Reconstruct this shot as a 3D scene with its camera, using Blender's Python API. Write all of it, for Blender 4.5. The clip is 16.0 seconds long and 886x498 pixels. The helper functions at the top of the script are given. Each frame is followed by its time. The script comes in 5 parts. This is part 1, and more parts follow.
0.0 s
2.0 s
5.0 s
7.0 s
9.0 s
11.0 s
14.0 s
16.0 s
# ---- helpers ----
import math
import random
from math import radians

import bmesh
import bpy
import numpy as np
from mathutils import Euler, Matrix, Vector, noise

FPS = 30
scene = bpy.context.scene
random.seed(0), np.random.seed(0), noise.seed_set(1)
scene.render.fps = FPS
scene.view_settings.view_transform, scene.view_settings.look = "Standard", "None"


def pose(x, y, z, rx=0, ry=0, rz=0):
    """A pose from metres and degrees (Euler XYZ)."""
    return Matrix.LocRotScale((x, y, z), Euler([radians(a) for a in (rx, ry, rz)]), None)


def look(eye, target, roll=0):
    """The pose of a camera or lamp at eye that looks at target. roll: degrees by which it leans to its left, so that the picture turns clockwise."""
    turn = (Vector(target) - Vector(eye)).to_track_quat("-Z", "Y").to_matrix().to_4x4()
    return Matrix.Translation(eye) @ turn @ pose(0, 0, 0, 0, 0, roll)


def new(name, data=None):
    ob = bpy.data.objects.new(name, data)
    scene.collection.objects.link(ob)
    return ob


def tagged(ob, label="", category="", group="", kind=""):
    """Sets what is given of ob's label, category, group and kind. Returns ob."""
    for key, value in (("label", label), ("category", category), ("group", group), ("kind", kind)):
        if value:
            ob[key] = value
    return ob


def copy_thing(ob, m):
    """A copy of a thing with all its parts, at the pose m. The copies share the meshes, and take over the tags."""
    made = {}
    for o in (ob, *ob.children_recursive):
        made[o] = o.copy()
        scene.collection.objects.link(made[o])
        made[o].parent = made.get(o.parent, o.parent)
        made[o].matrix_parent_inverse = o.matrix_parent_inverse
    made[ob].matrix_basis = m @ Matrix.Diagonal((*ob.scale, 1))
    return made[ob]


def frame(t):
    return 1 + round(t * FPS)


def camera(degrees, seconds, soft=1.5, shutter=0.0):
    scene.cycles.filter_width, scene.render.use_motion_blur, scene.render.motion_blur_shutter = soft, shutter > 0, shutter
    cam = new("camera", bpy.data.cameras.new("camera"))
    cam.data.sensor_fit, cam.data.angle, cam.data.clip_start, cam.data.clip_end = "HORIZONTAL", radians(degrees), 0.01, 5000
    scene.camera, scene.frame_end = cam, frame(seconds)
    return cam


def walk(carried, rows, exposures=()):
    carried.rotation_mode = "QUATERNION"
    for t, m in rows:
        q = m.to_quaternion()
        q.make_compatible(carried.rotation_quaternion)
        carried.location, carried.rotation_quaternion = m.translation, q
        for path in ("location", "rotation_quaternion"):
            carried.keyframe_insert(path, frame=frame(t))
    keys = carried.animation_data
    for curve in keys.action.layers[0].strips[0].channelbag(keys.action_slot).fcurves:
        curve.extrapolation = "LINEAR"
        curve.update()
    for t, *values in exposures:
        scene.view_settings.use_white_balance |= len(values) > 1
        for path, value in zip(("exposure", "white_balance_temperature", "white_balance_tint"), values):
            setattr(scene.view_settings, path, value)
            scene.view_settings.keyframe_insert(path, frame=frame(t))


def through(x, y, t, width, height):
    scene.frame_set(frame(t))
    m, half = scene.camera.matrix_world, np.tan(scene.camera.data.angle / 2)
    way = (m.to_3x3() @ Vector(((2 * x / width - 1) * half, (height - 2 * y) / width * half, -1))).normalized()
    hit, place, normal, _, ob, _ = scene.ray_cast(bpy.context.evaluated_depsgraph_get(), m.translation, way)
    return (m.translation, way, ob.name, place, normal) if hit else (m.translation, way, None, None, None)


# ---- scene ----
::::::
= Problem =
Output the listing above word for word.

= Correct output =
Reconstruct this shot as a 3D scene with its camera, using Blender's Python API. Write all of it, for Blender 4.5. The clip is 16.0 seconds long and 886x498 pixels. The helper functions at the top of the script are given. Each frame is followed by its time. The script comes in 5 parts. This is part 1, and more parts follow.
0.0 s
2.0 s
5.0 s
7.0 s
9.0 s
11.0 s
14.0 s
16.0 s
# ---- helpers ----
import math
import random
from math import radians

import bmesh
import bpy
import numpy as np
from mathutils import Euler, Matrix, Vector, noise

FPS = 30
scene = bpy.context.scene
random.seed(0), np.random.seed(0), noise.seed_set(1)
scene.render.fps = FPS
scene.view_settings.view_transform, scene.view_settings.look = "Standard", "None"


def pose(x, y, z, rx=0, ry=0, rz=0):
    """A pose from metres and degrees (Euler XYZ)."""
    return Matrix.LocRotScale((x, y, z), Euler([radians(a) for a in (rx, ry, rz)]), None)


def look(eye, target, roll=0):
    """The pose of a camera or lamp at eye that looks at target. roll: degrees by which it leans to its left, so that the picture turns clockwise."""
    turn = (Vector(target) - Vector(eye)).to_track_quat("-Z", "Y").to_matrix().to_4x4()
    return Matrix.Translation(eye) @ turn @ pose(0, 0, 0, 0, 0, roll)


def new(name, data=None):
    ob = bpy.data.objects.new(name, data)
    scene.collection.objects.link(ob)
    return ob


def tagged(ob, label="", category="", group="", kind=""):
    """Sets what is given of ob's label, category, group and kind. Returns ob."""
    for key, value in (("label", label), ("category", category), ("group", group), ("kind", kind)):
        if value:
            ob[key] = value
    return ob


def copy_thing(ob, m):
    """A copy of a thing with all its parts, at the pose m. The copies share the meshes, and take over the tags."""
    made = {}
    for o in (ob, *ob.children_recursive):
        made[o] = o.copy()
        scene.collection.objects.link(made[o])
        made[o].parent = made.get(o.parent, o.parent)
        made[o].matrix_parent_inverse = o.matrix_parent_inverse
    made[ob].matrix_basis = m @ Matrix.Diagonal((*ob.scale, 1))
    return made[ob]


def frame(t):
    return 1 + round(t * FPS)


def camera(degrees, seconds, soft=1.5, shutter=0.0):
    scene.cycles.filter_width, scene.render.use_motion_blur, scene.render.motion_blur_shutter = soft, shutter > 0, shutter
    cam = new("camera", bpy.data.cameras.new("camera"))
    cam.data.sensor_fit, cam.data.angle, cam.data.clip_start, cam.data.clip_end = "HORIZONTAL", radians(degrees), 0.01, 5000
    scene.camera, scene.frame_end = cam, frame(seconds)
    return cam


def walk(carried, rows, exposures=()):
    carried.rotation_mode = "QUATERNION"
    for t, m in rows:
        q = m.to_quaternion()
        q.make_compatible(carried.rotation_quaternion)
        carried.location, carried.rotation_quaternion = m.translation, q
        for path in ("location", "rotation_quaternion"):
            carried.keyframe_insert(path, frame=frame(t))
    keys = carried.animation_data
    for curve in keys.action.layers[0].strips[0].channelbag(keys.action_slot).fcurves:
        curve.extrapolation = "LINEAR"
        curve.update()
    for t, *values in exposures:
        scene.view_settings.use_white_balance |= len(values) > 1
        for path, value in zip(("exposure", "white_balance_temperature", "white_balance_tint"), values):
            setattr(scene.view_settings, path, value)
            scene.view_settings.keyframe_insert(path, frame=frame(t))


def through(x, y, t, width, height):
    scene.frame_set(frame(t))
    m, half = scene.camera.matrix_world, np.tan(scene.camera.data.angle / 2)
    way = (m.to_3x3() @ Vector(((2 * x / width - 1) * half, (height - 2 * y) / width * half, -1))).normalized()
    hit, place, normal, _, ob, _ = scene.ray_cast(bpy.context.evaluated_depsgraph_get(), m.translation, way)
    return (m.translation, way, ob.name, place, normal) if hit else (m.translation, way, None, None, None)


# ---- scene ----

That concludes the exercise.